I have done some delving into the cross-channel passengers, uncovering quite a bit about them, although some are still just surnames on a list.
Anyway, hope the extra details are of interest.
I thought I would pick up on Ben's point about how many cross-channel passengers left accounts. From my own research I have found that very few left any detailed memories of the Titanic. In 1912 only a few, some four or five, were mentioned in local papers, and then without speaking to them.
I understand that Lily Odell left some momentoes, which she gave to a niece in 1957. One of the other cross-channel passengers did have some poor quality photo's taken on the ship, but they have been lost in the intervening years.
One passenger I have a name for is Mr Henry Swaffin Walten, apparently an American in Europe on business. Years ago I found a reference to him, but have since mislaid it. Perhaps someone out there has the same information and can confirm it?

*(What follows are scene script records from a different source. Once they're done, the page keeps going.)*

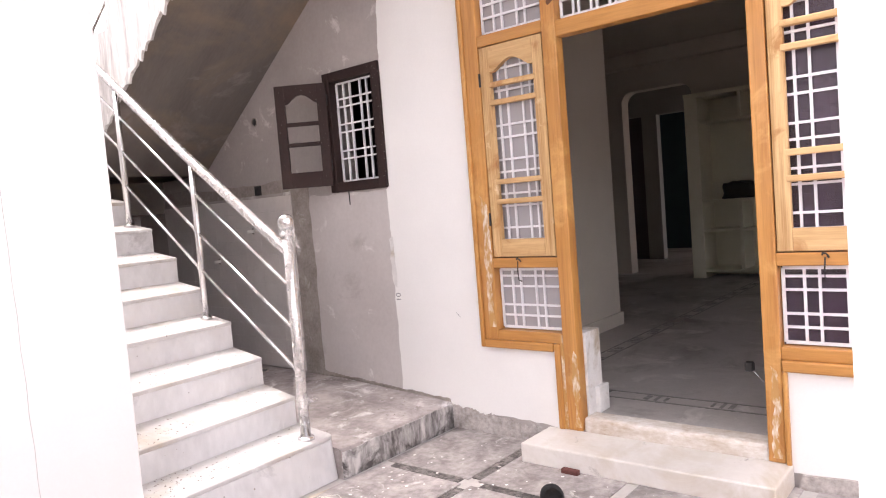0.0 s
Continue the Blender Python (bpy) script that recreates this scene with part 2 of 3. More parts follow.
def film_material():
    m = bpy.data.materials.new("clear plastic film")
    m.use_nodes = True
    n, l = m.node_tree.nodes, m.node_tree.links
    b = n["Principled BSDF"]
    b.inputs["Base Color"].default_value = (0.85, 0.80, 0.77, 1)
    b.inputs["Roughness"].default_value = 0.25
    clear = n.new("ShaderNodeBsdfTransparent")
    mix = n.new("ShaderNodeMixShader")
    noi = n.new("ShaderNodeTexNoise")
    noi.inputs["Scale"].default_value, noi.inputs["Detail"].default_value = 45, 6
    geo = n.new("ShaderNodeNewGeometry")
    l.new(geo.outputs["Position"], noi.inputs["Vector"])
    r = n.new("ShaderNodeMapRange")
    r.inputs["From Min"].default_value, r.inputs["From Max"].default_value = 0.35, 0.7
    r.inputs["To Min"].default_value, r.inputs["To Max"].default_value = 0.05, 0.43
    l.new(noi.outputs["Fac"], r.inputs["Value"])
    l.new(r.outputs[0], mix.inputs[0])
    l.new(clear.outputs[0], mix.inputs[1])
    l.new(b.outputs[0], mix.inputs[2])
    l.new(mix.outputs[0], n["Material Output"].inputs["Surface"])
    return m


M_FILM = film_material()


def pane_material(name, colour, clear_share):
    m = bpy.data.materials.new(name)
    m.use_nodes = True
    n, l = m.node_tree.nodes, m.node_tree.links
    b = n["Principled BSDF"]
    b.inputs["Base Color"].default_value = (*colour, 1)
    b.inputs["Roughness"].default_value = 0.25
    clear = n.new("ShaderNodeBsdfTransparent")
    mix = n.new("ShaderNodeMixShader")
    mix.inputs[0].default_value = 1 - clear_share
    l.new(clear.outputs[0], mix.inputs[1])
    l.new(b.outputs[0], mix.inputs[2])
    l.new(mix.outputs[0], n["Material Output"].inputs["Surface"])
    return m


# left panes: pale grey and less clear than the tinted right ones
M_PALEPANE = pane_material("dusty window glass", (0.50, 0.465, 0.475), 0.2)
M_TINT = pane_material("tinted window glass", (0.085, 0.05, 0.08), 0.4)


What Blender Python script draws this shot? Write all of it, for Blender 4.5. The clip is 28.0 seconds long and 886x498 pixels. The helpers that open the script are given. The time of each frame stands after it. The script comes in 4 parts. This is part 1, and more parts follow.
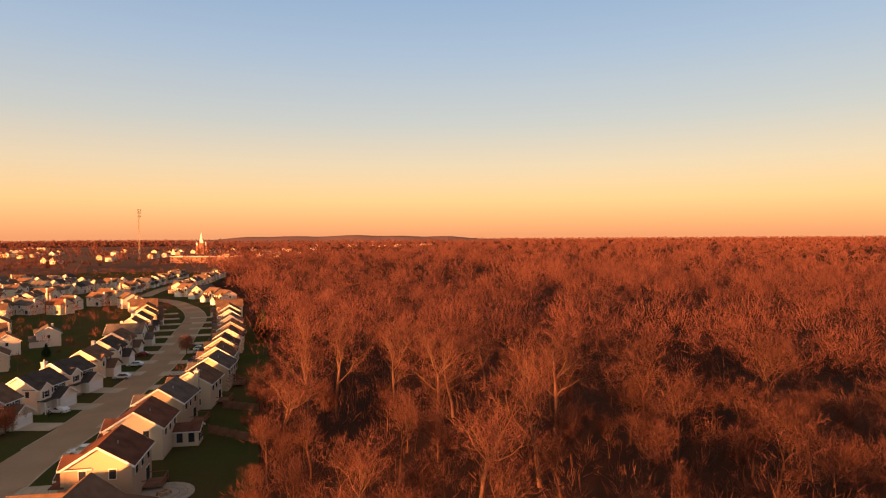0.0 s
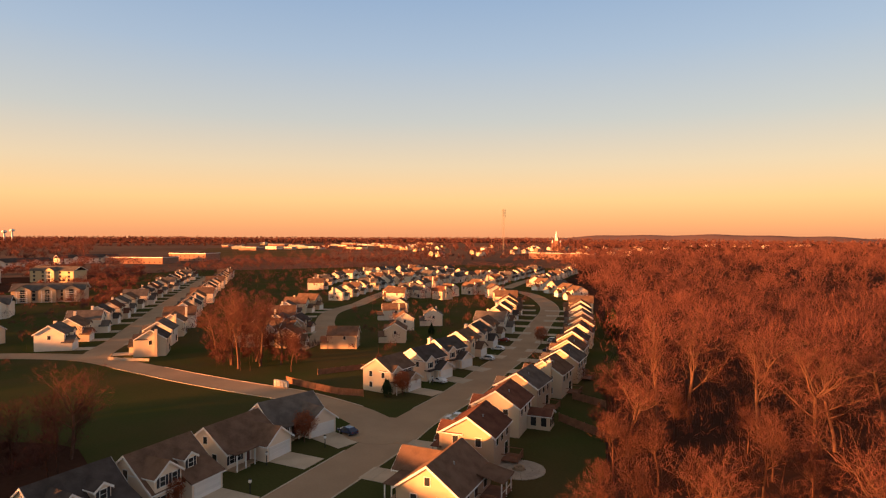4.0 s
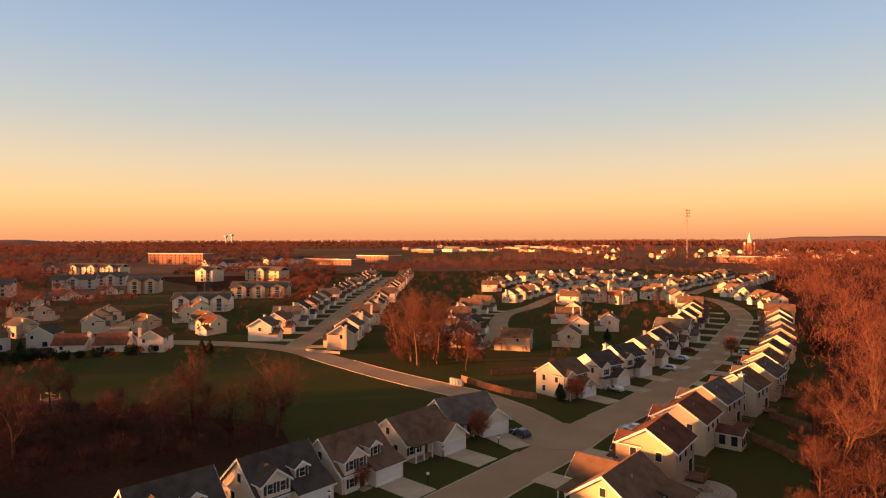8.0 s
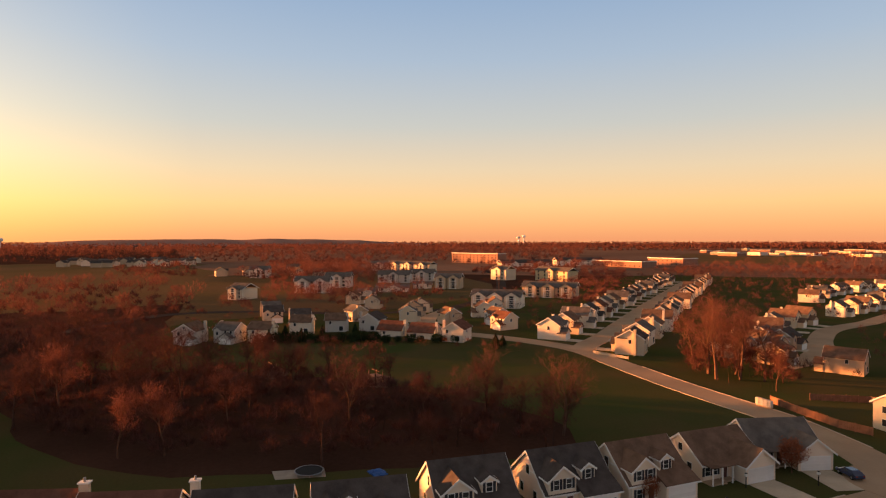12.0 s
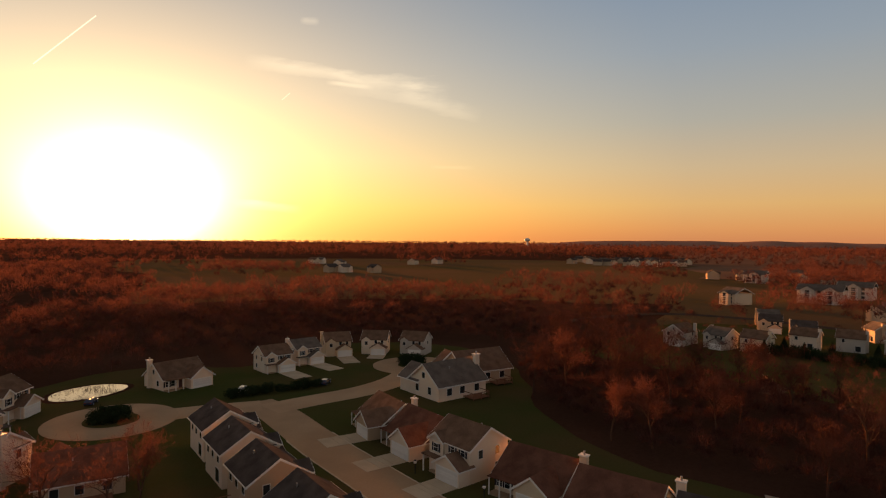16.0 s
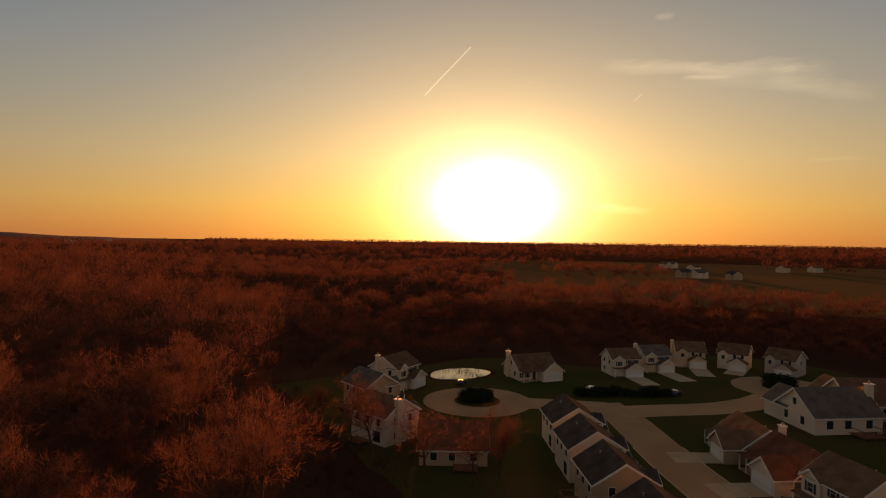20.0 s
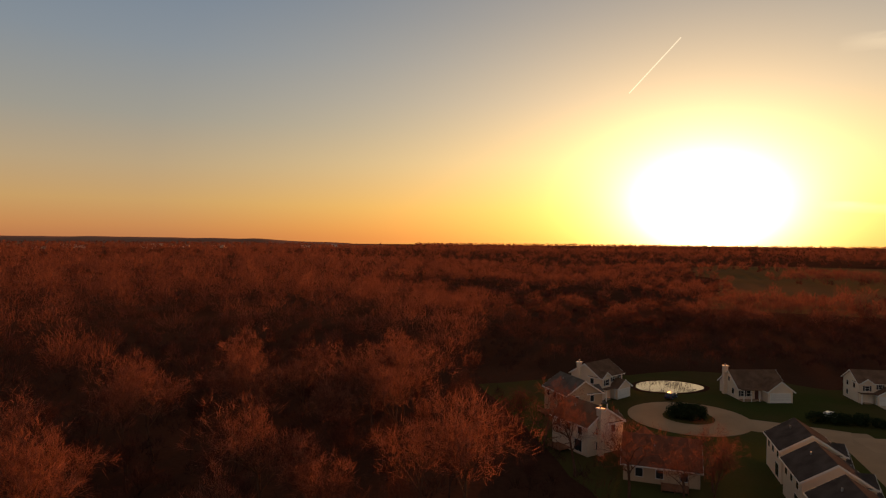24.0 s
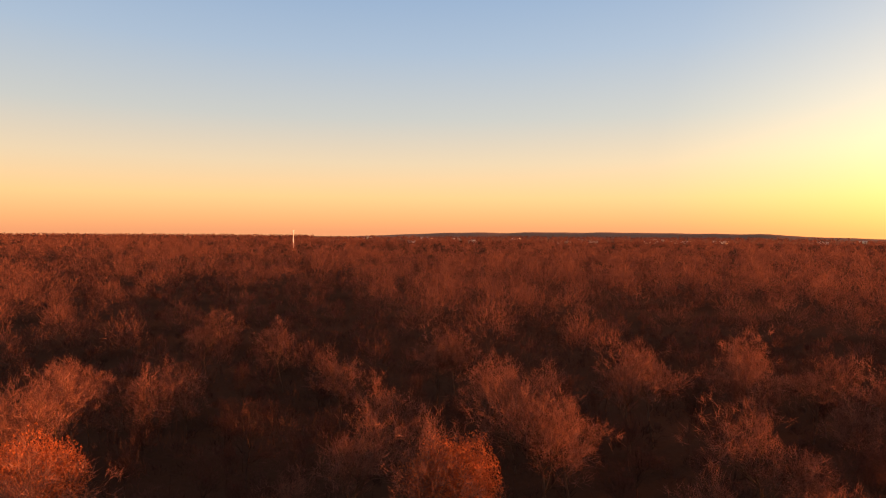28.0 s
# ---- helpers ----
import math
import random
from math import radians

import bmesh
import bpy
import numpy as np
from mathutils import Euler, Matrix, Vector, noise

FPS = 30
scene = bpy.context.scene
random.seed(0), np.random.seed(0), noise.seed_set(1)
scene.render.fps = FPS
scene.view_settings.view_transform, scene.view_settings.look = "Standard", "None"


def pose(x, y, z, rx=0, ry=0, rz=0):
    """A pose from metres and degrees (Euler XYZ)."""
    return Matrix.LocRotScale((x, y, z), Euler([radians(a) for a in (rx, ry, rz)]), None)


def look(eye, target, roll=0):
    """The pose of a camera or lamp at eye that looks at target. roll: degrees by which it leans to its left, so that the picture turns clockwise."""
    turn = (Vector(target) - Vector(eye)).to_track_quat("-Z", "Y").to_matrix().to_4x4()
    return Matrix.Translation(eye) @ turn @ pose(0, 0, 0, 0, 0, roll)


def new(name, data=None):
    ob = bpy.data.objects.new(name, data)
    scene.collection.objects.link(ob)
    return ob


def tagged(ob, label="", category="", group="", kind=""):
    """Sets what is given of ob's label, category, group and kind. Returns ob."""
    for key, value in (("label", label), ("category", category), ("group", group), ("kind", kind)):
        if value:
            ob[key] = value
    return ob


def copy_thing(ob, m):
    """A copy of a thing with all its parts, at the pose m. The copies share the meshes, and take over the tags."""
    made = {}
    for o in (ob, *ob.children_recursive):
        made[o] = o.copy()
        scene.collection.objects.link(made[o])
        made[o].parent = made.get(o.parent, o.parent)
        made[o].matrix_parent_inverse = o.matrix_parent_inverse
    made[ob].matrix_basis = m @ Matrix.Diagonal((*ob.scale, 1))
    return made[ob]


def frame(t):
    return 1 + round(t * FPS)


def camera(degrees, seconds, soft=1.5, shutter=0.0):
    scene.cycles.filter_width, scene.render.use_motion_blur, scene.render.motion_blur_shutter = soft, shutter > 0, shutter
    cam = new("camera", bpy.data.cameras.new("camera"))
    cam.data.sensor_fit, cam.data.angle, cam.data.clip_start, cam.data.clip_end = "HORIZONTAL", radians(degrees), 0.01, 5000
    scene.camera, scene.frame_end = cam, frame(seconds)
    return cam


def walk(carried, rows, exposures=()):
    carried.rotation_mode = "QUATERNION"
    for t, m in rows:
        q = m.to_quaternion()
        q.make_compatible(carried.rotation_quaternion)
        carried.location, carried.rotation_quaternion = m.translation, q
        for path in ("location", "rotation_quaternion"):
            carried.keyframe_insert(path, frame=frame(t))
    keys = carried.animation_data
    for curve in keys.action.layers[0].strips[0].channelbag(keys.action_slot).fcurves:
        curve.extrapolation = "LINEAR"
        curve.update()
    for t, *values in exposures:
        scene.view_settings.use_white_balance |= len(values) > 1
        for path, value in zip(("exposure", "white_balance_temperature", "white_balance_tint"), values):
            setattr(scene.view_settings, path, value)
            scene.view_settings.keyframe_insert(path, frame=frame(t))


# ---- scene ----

The thing about this photo that is most impressive is that its a double exposure. Faintly visible are the wicker chairs of Charlotte Cardeza's promanade, and a tableful of flowers. Is there any computer technology that could develop that ghostly double exposure?
Here's another Titanic photo mystery that I think might have been solved by Father Browne. The mystery photo -- of a man walking aft along A-Deck promenade while Titanic was leaving Southampton -- has often been identified as Capt. Smith. It is highly unlikely that the Capt. would not be on the bridge at this time. Another photo that Browne took clears this up for me. There's a photo of a man standing at the extreme forward part of A-Deck promenade chatting with other passengers. The man is wearing the same dark overcoat and lid hat that appear in the mystery picture. The man in the second photo is identified by Browne as Maj. Archibald Butt. So I am of the belief that the mystery figure is in fact Maj. Butt. After having his chat forward, he is moving aft. You can almost imagine him deep in thought, tormented about the feud between is good friends President Taft and future President Wilson.